Using the material below, print the line that contains "Continue the Blender", the line that contains "M_LEAF_WOOD, 511, 0.26)", and every line in between, exactly and nothing else.

• [Supplied material]
----------------
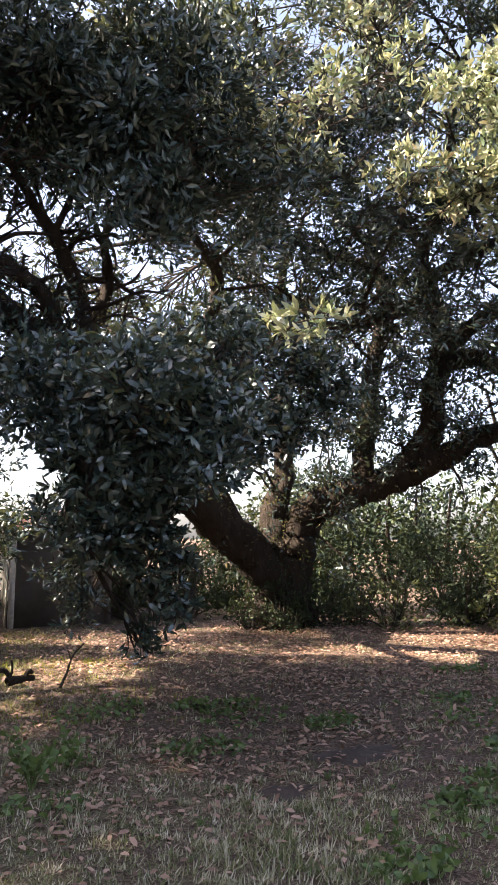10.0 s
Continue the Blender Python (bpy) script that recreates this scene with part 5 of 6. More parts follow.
woodland("woodland", "green wood west of the lane", band(-90, -10, -42, -15, 14, 3.2, 7.5) + band(-40, -13, -20, -15, 6, 2.6, 6.5), M_LEAF_WOOD, 507, 0.38)

# one belt in two leaf colours: warm for its sunlit end, dark for shade
woodland("woodland", "undergrowth closing the back of the lawn, warm leaf for sun", band(-14, 18.5, -3.5, 18, 9, 1.4, 1.9, 1.0), M_LEAF_WARM, 508, 0.18)
woodland("woodland", "undergrowth closing the back of the lawn, dark leaf for shade", band(-2.5, 17.8, 6, 17.5, 7, 1.4, 2.1, 0.6), M_LEAF_DARK, 513, 0.18)
woodland("woodland", "dense shaded trees east of the great oak", band(14.6, 11.0, 16.0, 0.0, 12, 1.7, 4.6, 1.0), M_LEAF_DARK, 509, 0.2)
woodland("woodland", "thin brown and olive saplings in the pine wood", glade(band(-36, 12.5, -21, 17, 12, 1.4, 7.0, 2.0)) + band(-21, 18, -8, 20, 13, 1.4, 7.0, 2.0), M_LEAF_WARM, 510, 0.21)
woodland("woodland", "green wood close behind the verge", band(-64, -8.5, -38, -11, 11, 2.2, 8.5, 1.5), M_LEAF_WOOD, 511, 0.26)

# ---- shed half hidden by the low boughs ----
def shed():
    root = thing("shed", (4.4, 13.2, 0), "small weathered shed with whitewashed boards and rusty tin roof", "shed")
    m = pose(3.62, 12.95, 0, 0, 0, -4)
    def placed(g):
        for k, v in enumerate(g.v):
            g.v[k] = np.array([m @ Vector(p) for p in v]).reshape(-1, 3)
        return g
    w, d, h = 1.75, 1.6, 1.42
    for name, lo, hi, mat in (("front_wall", (0.0, 0.0, -0.05), (w, 0.07, h + 0.1), M_OLDWALL), ("back_wall", (0.0, d - 0.07, -0.05), (w, d, h + 0.1), M_OLDWALL), ("side_wall", (w - 0.07, 0.072, -0.05), (w, d - 0.072, h + 0.1), M_OLDWALL)):
        g = Geo()
        box(g, lo, hi)
        part(name, placed(g), mat, root)
    for k in range(10):
        g = Geo()
        box(g, (-0.012 - 0.006 * (k % 2), 0.072 + k * 0.146, -0.05), (0.03, 0.072 + k * 0.146 + 0.135, h + 0.06 - 0.02 * (k % 3)))
        part("board", placed(g), M_WHITEWASH, root, "whitewashed upright board")
    g = Geo()
    box(g, (0.0, -0.03, -0.05), (0.1, -0.002, h + 0.06))
    part("corner_post", placed(g), M_WHITEWASH, root)
    g = Geo()
    box(g, (w - 0.1, -0.03, -0.05), (w, -0.002, h + 0.06))
    part("corner_post", placed(g), M_OLDWALL, root)
    # low pitched roof of ribbed tin, two slopes
    for s in (0, 1):
        g = Geo()
        n = 25
        x0, x1 = (-0.2, w / 2) if s == 0 else (w + 0.2, w / 2)
        rows = [(-0.2 + k / (n - 1) * (d + 0.4), 0.014 * (k % 2)) for k in range(n)]
        g.add([(x, y, z + zz + up) for up in (0, 0.012) for x, z in ((x0, h + 0.02), (x1, h + 0.5)) for y, zz in rows],
              [(k, k + 1, n + k + 1, n + k) for k in range(n - 1)] + [(2 * n + k, 3 * n + k, 3 * n + k + 1, 2 * n + k + 1) for k in range(n - 1)]
              + [(k, 2 * n + k, 2 * n + k + 1, k + 1) for k in range(n - 1)] + [(n + k, n + k + 1, 3 * n + k + 1, 3 * n + k) for k in range(n - 1)]
              + [(0, n, 3 * n, 2 * n), (n - 1, 3 * n - 1, 4 * n - 1, 2 * n - 1)])
        part("roof", placed(g), M_RUST, root, "rusty corrugated tin")
    g = Geo()
    g.add([(0, 0.0, h + 0.1), (w, 0.0, h + 0.1), (w / 2, 0.0, h + 0.46), (0, 0.07, h + 0.1), (w, 0.07, h + 0.1), (w / 2, 0.07, h + 0.46)], [(0, 1, 2), (5, 4, 3)])
    g.add(np.zeros((0, 3)), np.array([(0, 3, 4, 1), (1, 4, 5, 2), (2, 5, 3, 0)]) - 6)
    part("gable", placed(g), M_OLDWALL, root)


shed()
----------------
• [Exercise solution]
Continue the Blender Python (bpy) script that recreates this scene with part 5 of 6. More parts follow.
woodland("woodland", "green wood west of the lane", band(-90, -10, -42, -15, 14, 3.2, 7.5) + band(-40, -13, -20, -15, 6, 2.6, 6.5), M_LEAF_WOOD, 507, 0.38)

# one belt in two leaf colours: warm for its sunlit end, dark for shade
woodland("woodland", "undergrowth closing the back of the lawn, warm leaf for sun", band(-14, 18.5, -3.5, 18, 9, 1.4, 1.9, 1.0), M_LEAF_WARM, 508, 0.18)
woodland("woodland", "undergrowth closing the back of the lawn, dark leaf for shade", band(-2.5, 17.8, 6, 17.5, 7, 1.4, 2.1, 0.6), M_LEAF_DARK, 513, 0.18)
woodland("woodland", "dense shaded trees east of the great oak", band(14.6, 11.0, 16.0, 0.0, 12, 1.7, 4.6, 1.0), M_LEAF_DARK, 509, 0.2)
woodland("woodland", "thin brown and olive saplings in the pine wood", glade(band(-36, 12.5, -21, 17, 12, 1.4, 7.0, 2.0)) + band(-21, 18, -8, 20, 13, 1.4, 7.0, 2.0), M_LEAF_WARM, 510, 0.21)
woodland("woodland", "green wood close behind the verge", band(-64, -8.5, -38, -11, 11, 2.2, 8.5, 1.5), M_LEAF_WOOD, 511, 0.26)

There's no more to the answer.